Muhammed Abdullah al-Ahari | |
---|---|
Born | Ray Allen Rudder January 6, 1965 |
Nationality | American |
Occupation(s) | Historian, teacher, essayist |
Muhammed Abdullah al-Ahari (born January 6, 1965, as Ray Allen Rudder) is an American essayist, historian, teacher, and writer on the topics of American Islam, Black Nationalist groups, heterodox Islamic groups, Bosniaks, and modern occultism.[ citation needed ] He has also taught at the Islamic Foundation School in Villa Park, Illinois. [1]
Al-Ahari attended both Charleston Southern University and Northeastern Illinois University. He then studied at the American Islamic College for three years. He observed the Sufi Orders of Bektashi, Naqshbandi, Mouride, Tijaniyyah, the Chishti, and Ni'matullāhī. These studies and his travels to mosques and Islamic schools around the country led al-Ahari to focus on the preservation of rare pieces of American Islamic literature and the documentation of the presence of Muslims in the United States and Canada. He briefly moved back to his home state of South Carolina before returning to Chicago in 1990. He attended the American Islamic College for an additional two years.
Al-Ahari began writing about the history of Islam in the United States in the 1980s and published several articles with the journals Minaret and Meditations. With Magribine Press, he then published a catalogue of Arabic Slave Narratives written in the United States. Upon his move to Chicago in 1990, he published edited editions of Muhammed Alexander Rusell Webb's Islam in America (1993) and Shaykh Daoud's al-Islam, the True Faith of Humanity (2003). He attended the first Alevi-Bektashi Conference in Isparta, Turkey in 2005, where he presented a paper on the links between the Freemasons and the Bektashi community. [2] He has reprinted over 20 texts of early American Muslim works with his own edits and annotations. He also sometimes translates.

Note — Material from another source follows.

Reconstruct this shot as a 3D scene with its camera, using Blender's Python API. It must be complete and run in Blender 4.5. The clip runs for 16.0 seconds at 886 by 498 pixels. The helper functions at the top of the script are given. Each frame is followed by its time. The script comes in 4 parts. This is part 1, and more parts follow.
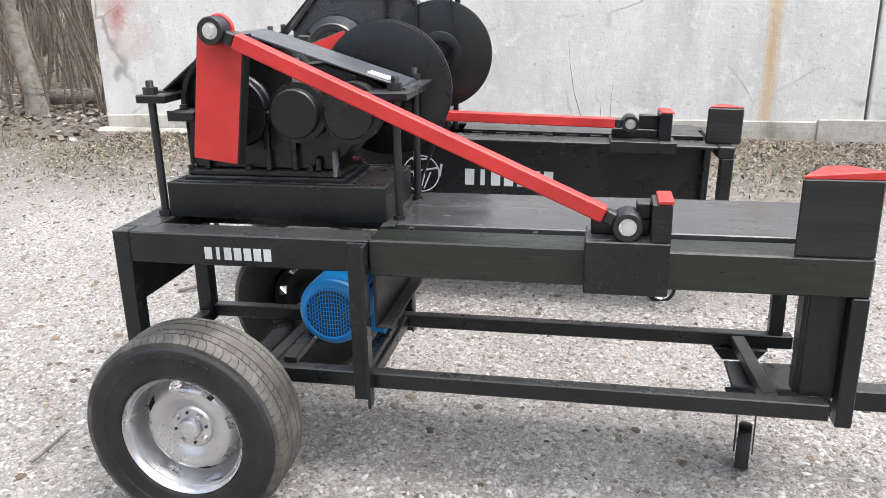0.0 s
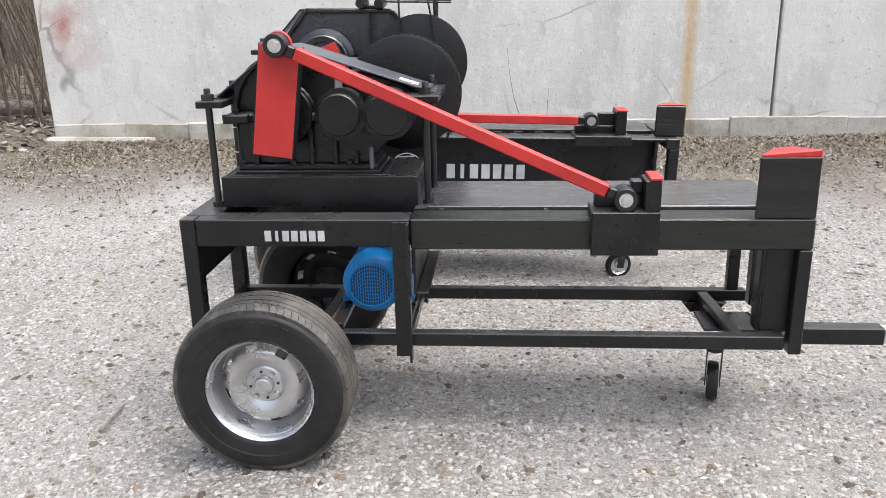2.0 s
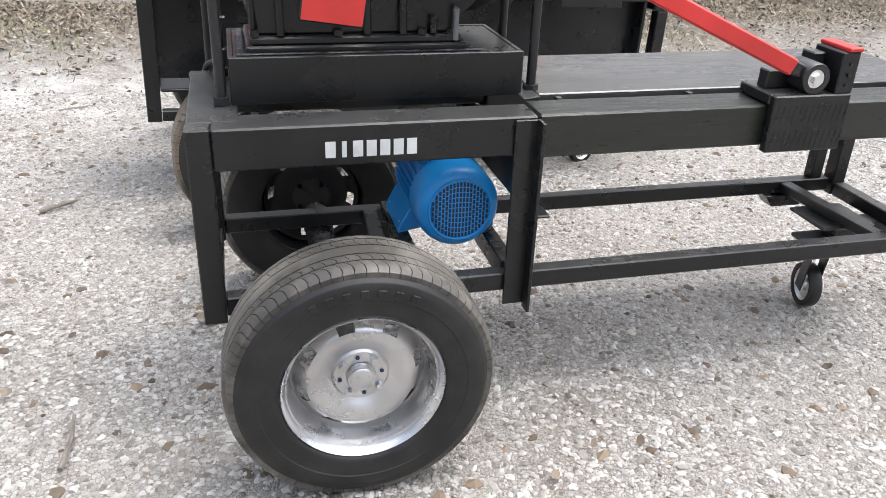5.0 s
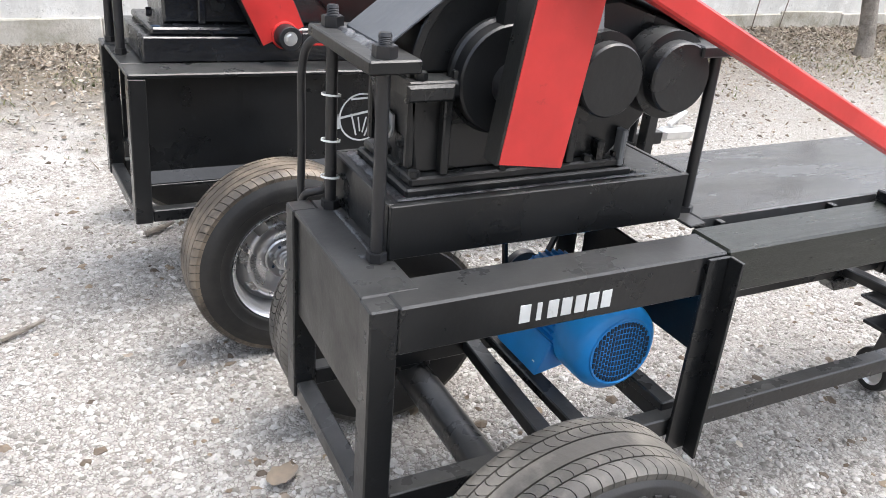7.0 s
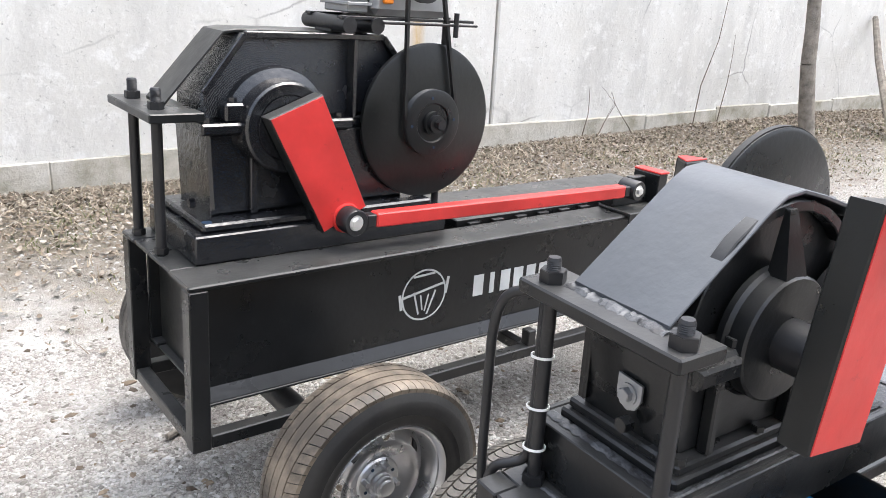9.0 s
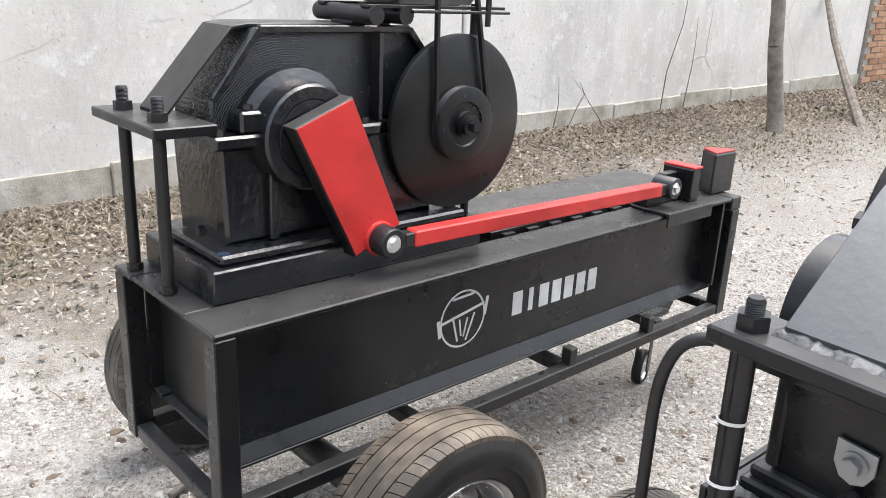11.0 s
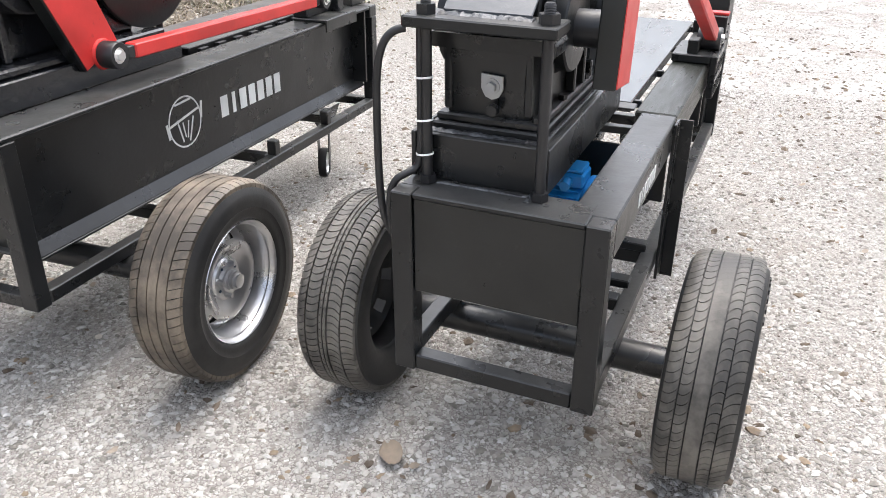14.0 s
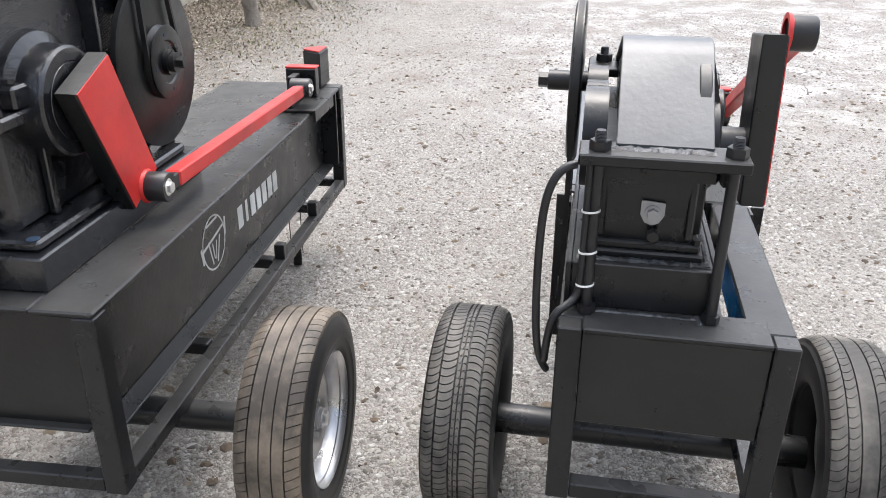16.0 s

Al-Ahari's writing has been included in anthologies such as Islam Outside the Arab World (1999). His works have also been quoted in (Dis)forming the American Canon: African-Arabic slave narratives (1993) and African Muslims in Antebellum America: Transatlantic Stories and Spiritual Struggles (1997). His work has also appeared in magazines and journals such as Message, Islamsko Misao, Islamic Horizons, Indian Times, Fountain , [3] al-Basheer , New Era, Muslim Journal , Amexem Times and Seasons, and Svijest, among others. He has been an editor for Moorish Science Monitor , The Islamic Cultural Center-Greater Chicago Newsletter, and Meditations. His original writings have been translated into Arabic, Bosnian, Albanian, and Turkish.

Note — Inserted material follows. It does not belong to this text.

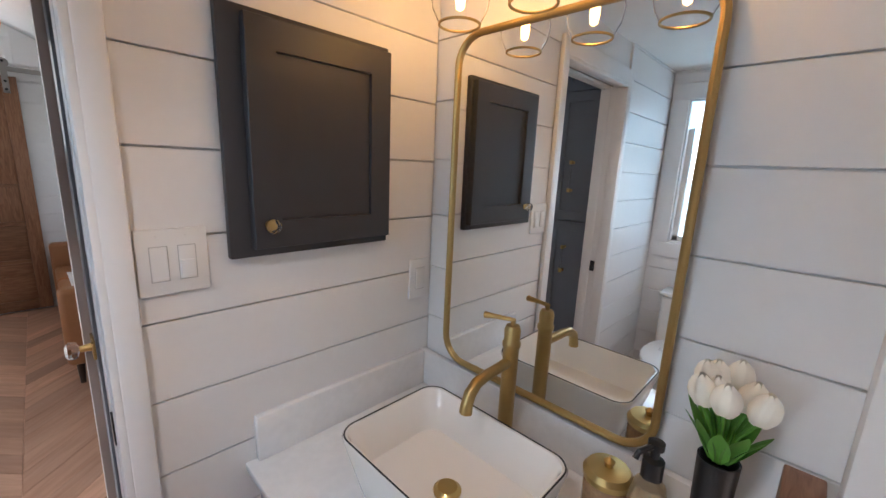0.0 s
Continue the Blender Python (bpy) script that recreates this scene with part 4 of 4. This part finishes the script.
place = Vector((0.085, 0.02, -0.025))
cr = thing("gold_crown", (-0.475, 4.32, 2.225), "small gold crown ornament on the partition's ledge", "ornament")
bm = bmesh.new()
lathe(bm, [(0.060, 2.226), (0.066, 2.228), (0.070, 2.252), (0.064, 2.252), (0.058, 2.23)], (-0.475, 4.32, 0), steps=24)
ring = part("band", bm, GOLD, cr)
for k in range(11):
    a = 2 * math.pi * k / 11
    bm = bmesh.new()
    p = Vector((-0.475 + 0.066 * math.cos(a), 4.32 + 0.066 * math.sin(a), 2.245))
    lathe(bm, [(0.016, 0.0), (0.010, 0.02), (0.004, 0.042), (0.007, 0.047), (0.0, 0.056)], (0, 0, 0), steps=8, m=Matrix.Translation(p) @ pose(0, 0, 0, -26 * math.sin(a), 26 * math.cos(a), 0))
    part("spike", bm, GOLD, ring)

# bed behind the sliding door
place = Vector((0.05, -0.08, 0))
bed = thing("bed", (0.3, 5.25, 0), "made bed with a white duvet", "bed")
boxpart("base", (-0.44, 4.75, 0.0), (1.12, 5.76, 0.26), CABDARK, bed, 0.006)
bm = bmesh.new()
box(bm, (-0.46, 4.70, 0.262), (1.15, 5.78, 0.56), 0.08, 6)
part("duvet", bm, FABRICW, bed)

# television cables, and the hook below it
place = Vector((0.10, 0.02, 0.02))
cb = thing("tv_cable", (-1.08, 2.8, 1.1), "black cable looped behind the television", "cable")
bm = bmesh.new()
tube(bm, [(-1.068, 2.82, 1.25), (-1.075, 2.77, 1.24), (-1.085, 2.735, 1.19), (-1.08, 2.72, 1.10), (-1.075, 2.72, 1.03), (-1.07, 2.73, 0.985), (-1.065, 2.755, 0.965), (-1.06, 2.78, 0.985), (-1.06, 2.79, 1.04), (-1.06, 2.80, 1.09)], 0.006, 8)
part("loop", bm, BLACK, cb)
place = Vector((0, -0.03, -0.02))
hk = thing("wall_plug", (-1.14, 3.2, 0.9), "small dark cable plug on the wall", "plug")
boxpart("plug", (XW, 3.19, 0.93), (XW + 0.02, 3.215, 0.955), BLACK, hk, 0.004)
bm = bmesh.new()
tube(bm, [(XW + 0.015, 3.2, 0.94), (XW + 0.03, 3.17, 0.92), (XW + 0.012, 3.15, 0.90)], 0.004, 8)
part("lead", bm, BLACK, hk)
place = Vector((0, 0.43, 0.018))
nl = thing("wall_nail", (XW, 4.05, 1.62), "small dark nail head in the shiplap wall", "nail")
boxpart("head", (XW - 0.004, 4.045, 1.615), (XW + 0.006, 4.055, 1.625), BLACK, nl, 0.002)
boxpart("door_lever", (XW + 0.018, 5.03, 0.86), (XW + 0.038, 5.10, 0.885), PLASTIC, None, 0.004)
tagged(bpy.data.objects["door_lever"], "small white window crank by the bedroom window", "handle")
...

Within the Bosnian community, al-Ahari has worked as the principal of an Islamic weekend school, a librarian, a museum director, and an editor of the community newsletter, and has contributed to an edited volume of articles on the history of Bosnians in Canada and the United States. Ten of his articles appear in A Hundred Years of Bosnians in America (2006).
One issue of Svijest has a two-page interview with al-Ahari and documents his conversion to Islam and his work on the history of Islam in America.
Al-Ahari's annotated and edited reprints of early American Muslim texts have been used in Muslim book clubs and as supplementary texts and textbooks in several university-level classes on Islam in America. Al-Ahari's archives are housed at DePaul University.